Voice and sound in general are natural preoccupations for people
who work in radio, and the novel pays consistent attention to them,
from Gwen''s fascination with sound effects to the voices of the
announcers (in English and Dogrib), and the many descriptions of
natural sounds and music. Discuss some of the ways Elizabeth Hay
uses voice to characterize her men and women, and to highlight her
larger themes.
5. Elizabeth Hay says in her acknowledgements that the story of
the adventurer John Hornby was always at the back of this book. A
fascination with Hornby and Edgar Christian is one of the things
Gwen and Harry have in common, and the explorers'' cabin is the
destination of the canoe trip that takes Harry and Gwen, Eleanor
and Ralph into the wilderness, where their lives will change
forever. Does Hornby's story of a quixotic and doomed exploration
connect with, and perhaps comment on, the story of the modern
characters - and if so, in what ways?
6. One of the most sophisticated elements in an Elizabeth Hay
novel is the fact that her flawed characters don't find any
conversion or easy resolution: Dido, for example, cannot bear
criticism, and Harry, a veteran radio man, can't separate his
personal failure in television from the medium in general. Problems
don't get neatly wrapped up in Late Nights on Air,
and the characters, though changed, in many ways end as imperfect
as they began. Discuss some of the things that the characters have
learned in the end - about each other and about themselves. Discuss
some of the situations or personalities that never get "fixed," and
the particular flavour this gives the book.
7. Harry''s relationship with Dido is never really fulfilled,
but Harry's yearning remains largely undiminished.

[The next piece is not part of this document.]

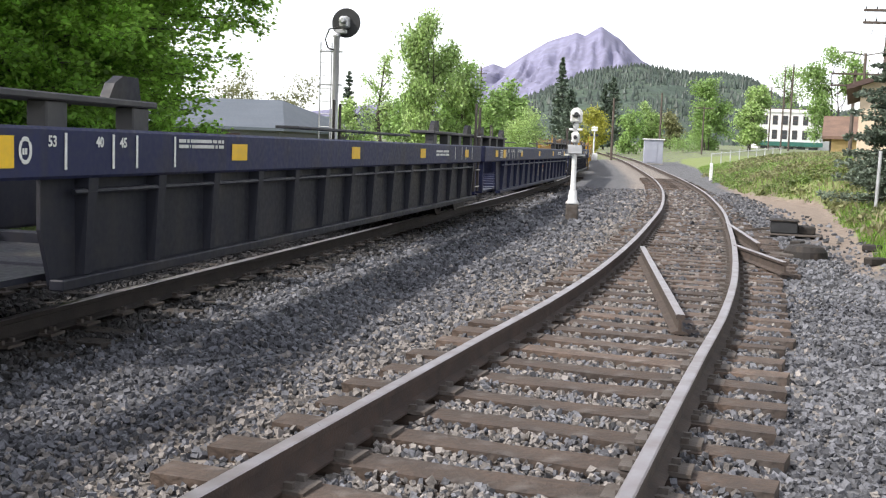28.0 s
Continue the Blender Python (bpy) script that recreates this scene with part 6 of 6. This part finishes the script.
def ballast():
    rng = np.random.default_rng(77)
    bands = ((-3.0, 2.2, 160, 0.06), (2.2, 7.0, 1150, 0.029), (7.0, 12.0, 720, 0.034), (12.0, 20.0, 260, 0.047), (20.0, 45.0, 60, 0.075))
    dark, pale, oily_shaded = [], [], []
    tie = sorted(TIE_SPOTS, key=lambda q: q[1])
    ty = np.array([q[1] for q in tie])
    for y0, y1, dens, size in bands:
        n = int(dens * (y1 - y0) * 11)
        xs, ys = rng.uniform(-8.0, 5.5, n), rng.uniform(y0, y1, n)
        ss = size * rng.uniform(0.6, 1.35, n)
        for x, y, s in zip(xs, ys, ss):
            if bank(x, y) > 0.12 + 0.1 * rng.random() or rng.random() < 0.9 * bare_soil(x, y):
                continue
            d = x - siding_x(y)
            m = x - main_x(y)
            rail = min(abs(abs(d) - 0.7525), abs(abs(m) - 0.7525))
            if rail < 0.1:
                continue
            z = -0.068 + rise(y) + bank(x, y) + 0.016 * noise.noise((x * 2.2, y * 2.2, 0)) + rng.uniform(-0.01, 0.02)
            if abs(m) < 1.35:
                z += 0.02
            if abs(d) < 1.25:
                z += 0.03
            if abs(d) < 1.9 or abs(m) < 1.4:
                lo, hi = np.searchsorted(ty, (y - 0.45, y + 0.45))
                covered = False
                for q in range(lo, hi):
                    cx, cy, ca, cl = tie[q]
                    ex, ey = x - cx, y - cy
                    if abs(-ex * math.sin(ca) + ey * math.cos(ca)) < 0.1 and abs(ex * math.cos(ca) + ey * math.sin(ca)) < cl:
                        covered = True
                if covered and (abs(m) > 1.4 or rng.random() < 0.5):
                    continue
            k = math.exp(-(max(-d - 1.15, 0) / 0.75) ** 2) if d < 0 else (0.8 if d < 0.9 else math.exp(-(max(d - 0.9, 0) / 0.4) ** 2) * 0.5)
            # Stones under the train get the stained set with shade in its colour.
            (oily_shaded if abs(m) < 1.15 + 0.3 * rng.random() else pale if rng.random() < 0.05 + 0.6 * k else dark).append((x, y, z, s))
    for nm, lst, mt, lb, sd in (("dark_ballast_stones", dark, STONE_DARK, "dark grey crushed stone between the tracks", 5), ("pale_ballast_stones", pale, STONE_PALE, "dusty pale crushed stone along the siding", 6), ("oily_ballast_stones", oily_shaded, STONE_OILY_SHADED, "black oiled crushed stone with the train's shade in its colour", 7)):
        a = np.array(lst)
        stones(nm, a[:, :3], a[:, 3], mt, lb, sd)


ballast()


def motions():
    for car, near, far in TRAIN:
        walk(car, unit_rows(near, far))


motions()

What do you
think the author is saying about human beings in general?
8. Just before he died, Eleanor''s father was reading her the
French story of "la fille qui était laide" - a girl so
ugly that she hid herself in the forest where the fresh air, sun,
and wind made her beautiful. The narrator tells us that, in the
summer of 1975, a version of that story would unfold. The theme of
this kind of transformation has been seen before in an Elizabeth
Hay novel (A Student of Weather). Who is the
transformed woman in Late Nights on Air - or
should it be "women"? How does it happen?
9. Discuss Dido and her personality, and how she powerfully
affects each of the characters - Harry, Gwen, Eleanor, Eddy. To
what extent is she affected by her past? Where does her power
really lie? Is she, in fact, as confident and strong as she
seems?
10. There are frequent instances of foreshadowing in
Late Nights on Air. The narrator writes, for
example, about three unfortunate things that would happen to Harry
in the coming winter, and in another place that "the events of the
following summer would make these pictures of Ralph''s almost
unbearably moving." The reader is regularly pulled into the
characters'' futures, but without knowing the details. In what way
does foreshadowing function in the novel? How does it affect your
reading experience?
11. Eleanor, who is reading William James''s Varieties
of Religious Experience, has a religious awakening in the
course of the book. Most of the other characters don't share her
connection with institutionalized religion, but there is a strong
undercurrent of spirituality in the book, felt differently by
different characters. Discuss the varieties of religious or
spiritual experience you find in the book.
12. There is an elegiac tone in Late Nights on
Air, and a sense that an older, more human way of life is
disappearing, as radio gives way to television and as the
traditional ways of the North are threatened by the pipeline and,
more generally, by the South. Where are the shades of grey in the
conflict between old ways and "progress"? Does the novel give you a
sense of where the novelist stands on this?
13. John Hornby's biographer, George Whalley, tells Gwen that
both he and his subject approach life "''crabwise,'' meaning
sideways and backwards rather than head-on." Harry likes this idea
of "a wandering route notable for its ''digressions and
divagations''.... A route of the soul, perhaps." Does "crabwise,"
in the sense Hay is using the term, suggest something of the
structure chosen for Late Nights on Air? In what
way does this approach reflect the characters' yearnings and the
way they are able to express themselves? Is this true of human
beings in general?
14. "Gwen found herself thinking about the vulnerable rivers and
birds and plants and animals and old ways of life." She learns, for
example, that an oil spill, in turning the ice black, ruins its
reflective power so that it absorbs light and melts, thus changing
the environment. At one of its deepest levels, this is a book about
ecology, about the fragile interdependence of people, animals and
their environment. Discuss the ways this plays out in Late
Nights on Air.
15. In addition to its rewards, the canoe trip taken by Harry,
Eleanor, Gwen, and Ralph has its share of ordeals, including Harry
and Eleanor getting lost, Gwen's encounter with a bear, and Ralph's
fate. Discuss the various ways in which the characters are
de-stabilized and reoriented in the course of the trip, and how the
trip impacts upon their lives later.
16. Dido is so different in her relationship with Harry than she
is with Eddy. What is it about the two men - and what is it about
Dido - that cause such different responses?
17. This is a book where couples are often frustrated and love
is not reciprocated or is cut off too soon - Harry and Dido, Dido
and Eddy (a relationship that endures but on unknown terms),
Eleanor and Ralph. Perhaps unexpectedly, an unconventional couple
comes together at the end of the book. Were you surprised? Are
there hints throughout the book? Does it work for you?